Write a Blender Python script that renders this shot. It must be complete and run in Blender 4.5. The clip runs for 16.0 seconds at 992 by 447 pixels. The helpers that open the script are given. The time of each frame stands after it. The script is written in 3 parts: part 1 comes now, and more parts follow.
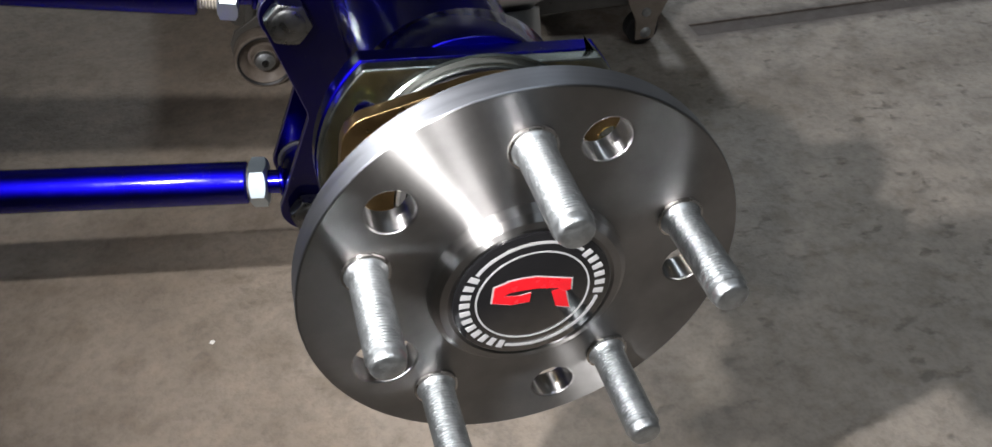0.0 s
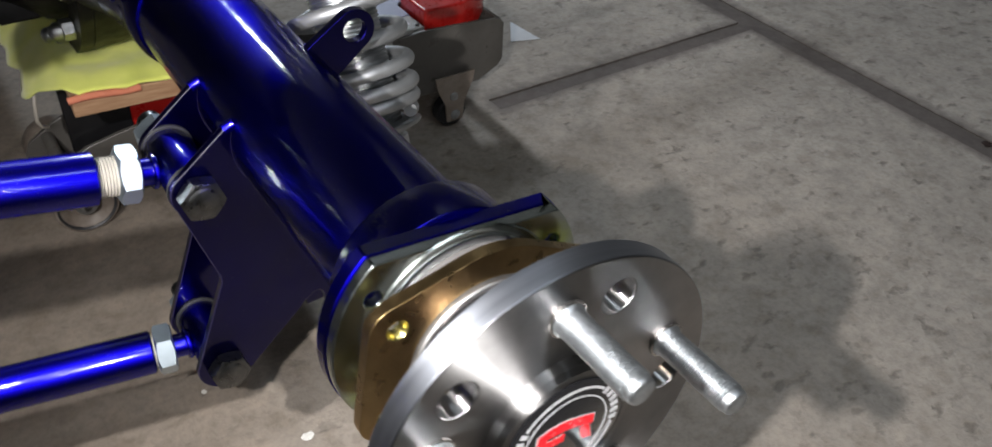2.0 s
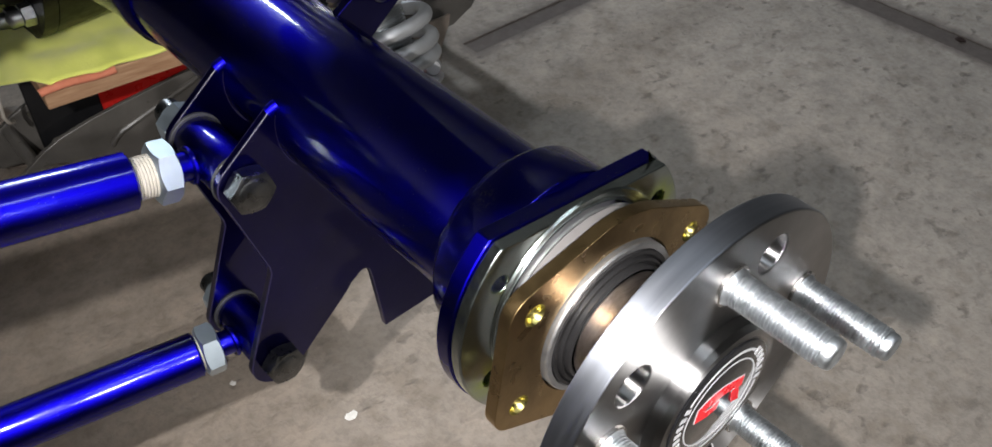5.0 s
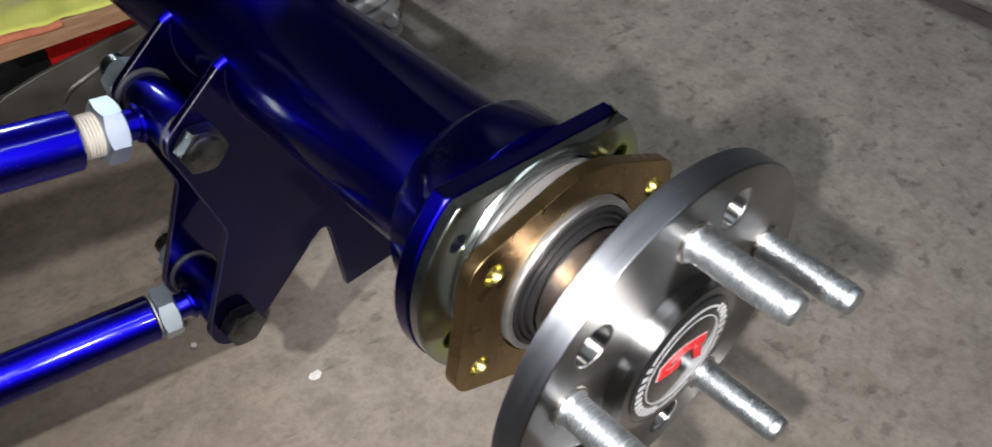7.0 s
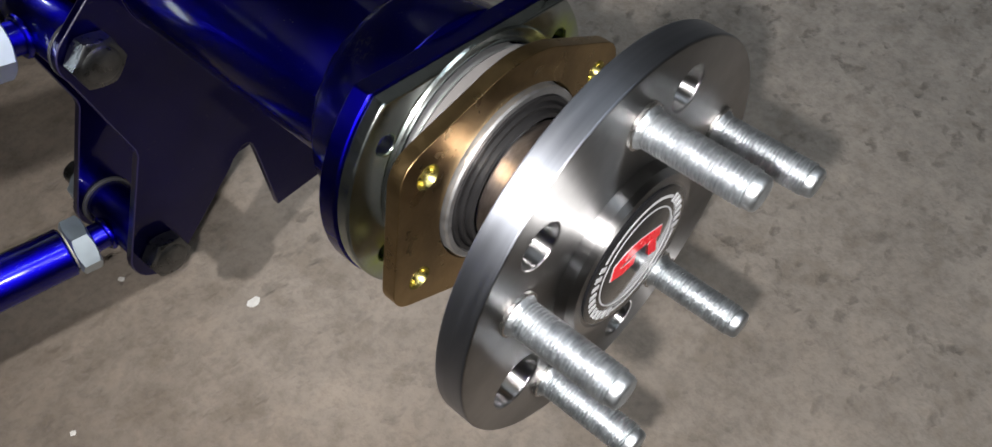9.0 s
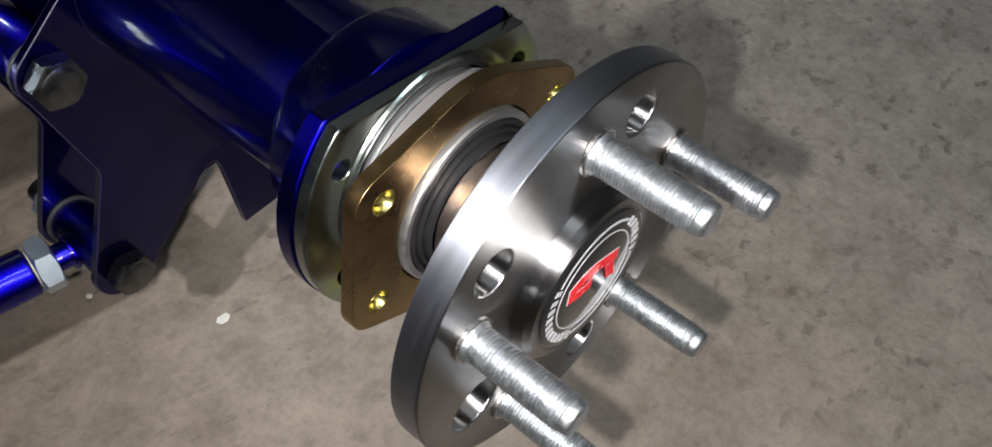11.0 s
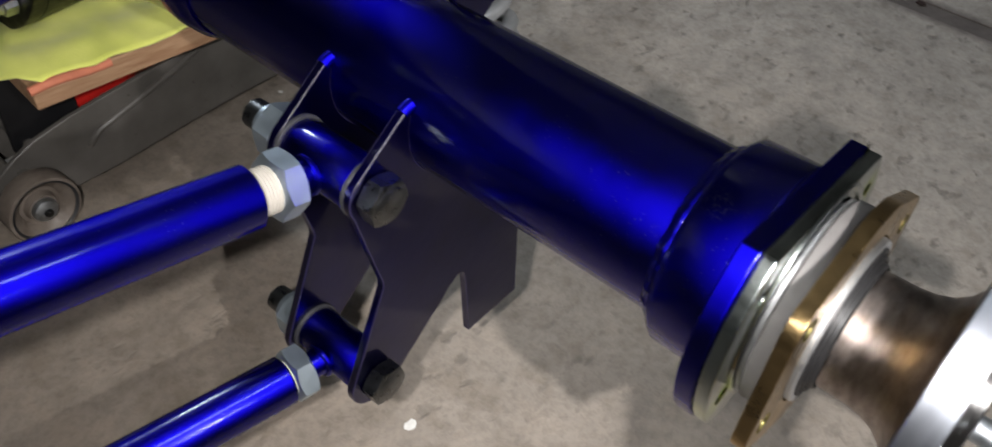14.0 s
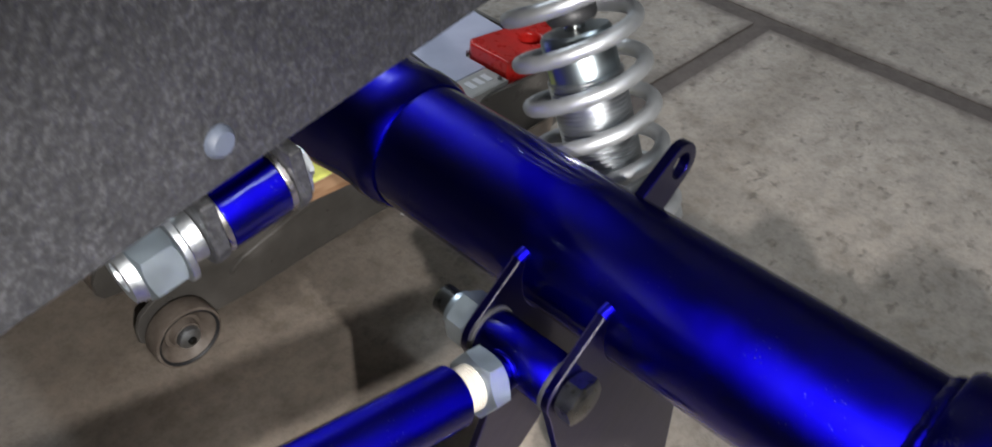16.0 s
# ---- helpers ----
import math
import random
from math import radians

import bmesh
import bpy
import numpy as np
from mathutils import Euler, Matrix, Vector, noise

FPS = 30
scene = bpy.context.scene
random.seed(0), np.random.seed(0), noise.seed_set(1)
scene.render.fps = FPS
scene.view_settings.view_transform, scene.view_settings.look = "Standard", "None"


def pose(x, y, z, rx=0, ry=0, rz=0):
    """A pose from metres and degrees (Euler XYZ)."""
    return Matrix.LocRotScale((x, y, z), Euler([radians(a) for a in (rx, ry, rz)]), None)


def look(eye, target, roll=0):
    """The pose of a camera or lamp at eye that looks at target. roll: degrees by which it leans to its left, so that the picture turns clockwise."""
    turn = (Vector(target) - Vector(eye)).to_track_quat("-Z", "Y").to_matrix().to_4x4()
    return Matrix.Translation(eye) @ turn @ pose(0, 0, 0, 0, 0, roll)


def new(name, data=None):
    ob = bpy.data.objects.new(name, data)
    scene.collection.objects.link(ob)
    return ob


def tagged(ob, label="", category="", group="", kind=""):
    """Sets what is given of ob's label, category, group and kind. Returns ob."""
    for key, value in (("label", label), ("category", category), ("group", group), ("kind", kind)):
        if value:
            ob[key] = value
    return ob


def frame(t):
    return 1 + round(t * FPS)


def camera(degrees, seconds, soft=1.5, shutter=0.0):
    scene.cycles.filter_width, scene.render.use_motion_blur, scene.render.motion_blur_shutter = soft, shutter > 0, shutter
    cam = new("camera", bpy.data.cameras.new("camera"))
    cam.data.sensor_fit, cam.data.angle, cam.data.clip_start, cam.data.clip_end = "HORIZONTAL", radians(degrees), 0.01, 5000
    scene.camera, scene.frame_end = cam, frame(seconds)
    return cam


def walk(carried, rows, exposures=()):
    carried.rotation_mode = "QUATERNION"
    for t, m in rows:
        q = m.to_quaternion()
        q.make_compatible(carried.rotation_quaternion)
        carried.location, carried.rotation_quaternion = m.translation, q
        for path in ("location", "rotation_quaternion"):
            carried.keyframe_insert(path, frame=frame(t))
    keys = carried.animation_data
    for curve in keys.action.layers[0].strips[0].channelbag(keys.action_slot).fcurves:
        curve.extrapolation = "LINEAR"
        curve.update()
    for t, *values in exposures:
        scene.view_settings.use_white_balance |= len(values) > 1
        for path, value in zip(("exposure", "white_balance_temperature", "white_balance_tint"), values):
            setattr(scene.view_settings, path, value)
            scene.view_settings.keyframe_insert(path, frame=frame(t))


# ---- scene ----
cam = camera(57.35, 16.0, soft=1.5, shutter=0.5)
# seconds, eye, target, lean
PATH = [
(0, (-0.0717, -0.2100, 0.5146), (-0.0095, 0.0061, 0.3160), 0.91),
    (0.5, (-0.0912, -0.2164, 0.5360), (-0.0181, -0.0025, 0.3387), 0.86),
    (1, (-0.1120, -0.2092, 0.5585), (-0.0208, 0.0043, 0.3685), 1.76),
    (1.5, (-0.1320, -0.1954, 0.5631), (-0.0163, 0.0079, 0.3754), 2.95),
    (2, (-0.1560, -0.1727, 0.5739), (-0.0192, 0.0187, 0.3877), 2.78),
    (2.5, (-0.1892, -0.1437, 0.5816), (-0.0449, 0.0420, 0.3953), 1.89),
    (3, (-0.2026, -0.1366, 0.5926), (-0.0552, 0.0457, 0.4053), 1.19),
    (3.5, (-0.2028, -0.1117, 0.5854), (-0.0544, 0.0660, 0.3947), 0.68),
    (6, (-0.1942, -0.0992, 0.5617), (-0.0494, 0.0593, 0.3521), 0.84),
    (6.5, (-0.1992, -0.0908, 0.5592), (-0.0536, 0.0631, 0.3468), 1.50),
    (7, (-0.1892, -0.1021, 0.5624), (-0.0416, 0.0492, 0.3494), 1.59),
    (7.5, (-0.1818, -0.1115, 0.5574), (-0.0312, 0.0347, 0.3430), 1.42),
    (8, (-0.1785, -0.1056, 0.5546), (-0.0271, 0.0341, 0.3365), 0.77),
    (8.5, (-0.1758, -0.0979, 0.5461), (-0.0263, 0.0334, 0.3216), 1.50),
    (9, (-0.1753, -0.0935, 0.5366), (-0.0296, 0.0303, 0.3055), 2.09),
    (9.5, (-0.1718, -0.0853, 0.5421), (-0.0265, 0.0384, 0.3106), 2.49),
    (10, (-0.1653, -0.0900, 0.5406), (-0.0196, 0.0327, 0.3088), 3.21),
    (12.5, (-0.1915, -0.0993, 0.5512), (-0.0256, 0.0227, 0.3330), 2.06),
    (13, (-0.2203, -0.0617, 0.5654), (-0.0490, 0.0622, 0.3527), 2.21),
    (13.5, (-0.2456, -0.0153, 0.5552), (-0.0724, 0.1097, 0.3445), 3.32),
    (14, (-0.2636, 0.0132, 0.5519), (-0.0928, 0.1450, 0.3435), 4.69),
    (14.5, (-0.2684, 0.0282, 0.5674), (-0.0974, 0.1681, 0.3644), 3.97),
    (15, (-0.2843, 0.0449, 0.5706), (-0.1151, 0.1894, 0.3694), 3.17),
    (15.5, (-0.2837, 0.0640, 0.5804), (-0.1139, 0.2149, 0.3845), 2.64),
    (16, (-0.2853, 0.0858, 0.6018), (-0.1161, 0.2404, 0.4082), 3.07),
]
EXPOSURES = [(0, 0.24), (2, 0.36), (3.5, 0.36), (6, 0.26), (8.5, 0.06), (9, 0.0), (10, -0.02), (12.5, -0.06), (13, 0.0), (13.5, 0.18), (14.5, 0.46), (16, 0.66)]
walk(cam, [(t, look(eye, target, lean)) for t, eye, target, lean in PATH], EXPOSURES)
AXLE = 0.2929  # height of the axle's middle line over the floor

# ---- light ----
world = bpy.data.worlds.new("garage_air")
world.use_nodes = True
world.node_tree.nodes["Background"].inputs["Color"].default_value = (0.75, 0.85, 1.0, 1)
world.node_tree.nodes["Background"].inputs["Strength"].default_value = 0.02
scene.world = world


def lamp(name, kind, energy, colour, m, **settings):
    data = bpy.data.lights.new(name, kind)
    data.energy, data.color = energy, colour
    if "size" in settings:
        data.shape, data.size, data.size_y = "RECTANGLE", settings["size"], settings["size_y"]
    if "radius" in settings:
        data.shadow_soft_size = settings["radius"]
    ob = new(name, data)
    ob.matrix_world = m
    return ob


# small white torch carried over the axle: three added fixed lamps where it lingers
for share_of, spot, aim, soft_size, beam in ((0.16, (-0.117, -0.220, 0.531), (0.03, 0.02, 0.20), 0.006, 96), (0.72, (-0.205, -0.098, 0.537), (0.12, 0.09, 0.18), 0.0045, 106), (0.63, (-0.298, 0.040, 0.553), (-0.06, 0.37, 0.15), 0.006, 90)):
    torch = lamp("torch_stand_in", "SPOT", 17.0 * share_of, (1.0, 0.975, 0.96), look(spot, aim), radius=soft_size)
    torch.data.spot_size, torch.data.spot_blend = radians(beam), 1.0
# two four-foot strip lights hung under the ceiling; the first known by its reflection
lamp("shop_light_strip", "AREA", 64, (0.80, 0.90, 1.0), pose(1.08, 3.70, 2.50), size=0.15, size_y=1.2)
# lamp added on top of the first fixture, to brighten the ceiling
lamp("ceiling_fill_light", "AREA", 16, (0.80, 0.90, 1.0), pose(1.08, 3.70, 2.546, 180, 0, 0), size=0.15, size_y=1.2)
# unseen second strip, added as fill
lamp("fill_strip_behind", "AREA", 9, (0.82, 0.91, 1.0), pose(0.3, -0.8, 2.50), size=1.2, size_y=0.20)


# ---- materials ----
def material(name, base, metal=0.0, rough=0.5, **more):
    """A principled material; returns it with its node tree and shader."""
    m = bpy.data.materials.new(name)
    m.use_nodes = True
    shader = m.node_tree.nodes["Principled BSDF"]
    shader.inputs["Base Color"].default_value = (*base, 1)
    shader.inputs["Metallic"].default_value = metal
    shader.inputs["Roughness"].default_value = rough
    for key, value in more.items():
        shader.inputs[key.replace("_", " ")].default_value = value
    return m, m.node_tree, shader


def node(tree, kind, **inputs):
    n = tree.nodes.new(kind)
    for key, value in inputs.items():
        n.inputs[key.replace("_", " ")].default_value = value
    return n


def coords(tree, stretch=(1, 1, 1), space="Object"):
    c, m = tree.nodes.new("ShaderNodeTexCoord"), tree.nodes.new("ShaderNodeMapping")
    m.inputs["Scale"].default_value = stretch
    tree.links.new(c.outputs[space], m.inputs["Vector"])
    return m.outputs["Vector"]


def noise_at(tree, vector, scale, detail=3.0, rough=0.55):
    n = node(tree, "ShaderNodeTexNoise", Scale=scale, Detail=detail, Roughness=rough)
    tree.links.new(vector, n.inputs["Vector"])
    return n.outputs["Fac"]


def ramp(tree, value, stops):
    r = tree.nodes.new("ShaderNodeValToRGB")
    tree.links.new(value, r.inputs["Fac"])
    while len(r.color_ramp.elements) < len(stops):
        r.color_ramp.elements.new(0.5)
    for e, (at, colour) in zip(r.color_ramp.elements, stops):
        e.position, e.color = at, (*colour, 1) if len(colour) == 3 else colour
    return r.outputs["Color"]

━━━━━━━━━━

WORK TO DO
Extract verbatim only those lines that run from the line with "for t, m in" to the line with "scene.view_settings.keyframe_insert(path, frame=frame(t))", inclusive.

ANSWER TO THIS EXERCISE
    for t, m in rows:
        q = m.to_quaternion()
        q.make_compatible(carried.rotation_quaternion)
        carried.location, carried.rotation_quaternion = m.translation, q
        for path in ("location", "rotation_quaternion"):
            carried.keyframe_insert(path, frame=frame(t))
    keys = carried.animation_data
    for curve in keys.action.layers[0].strips[0].channelbag(keys.action_slot).fcurves:
        curve.extrapolation = "LINEAR"
        curve.update()
    for t, *values in exposures:
        scene.view_settings.use_white_balance |= len(values) > 1
        for path, value in zip(("exposure", "white_balance_temperature", "white_balance_tint"), values):
            setattr(scene.view_settings, path, value)
            scene.view_settings.keyframe_insert(path, frame=frame(t))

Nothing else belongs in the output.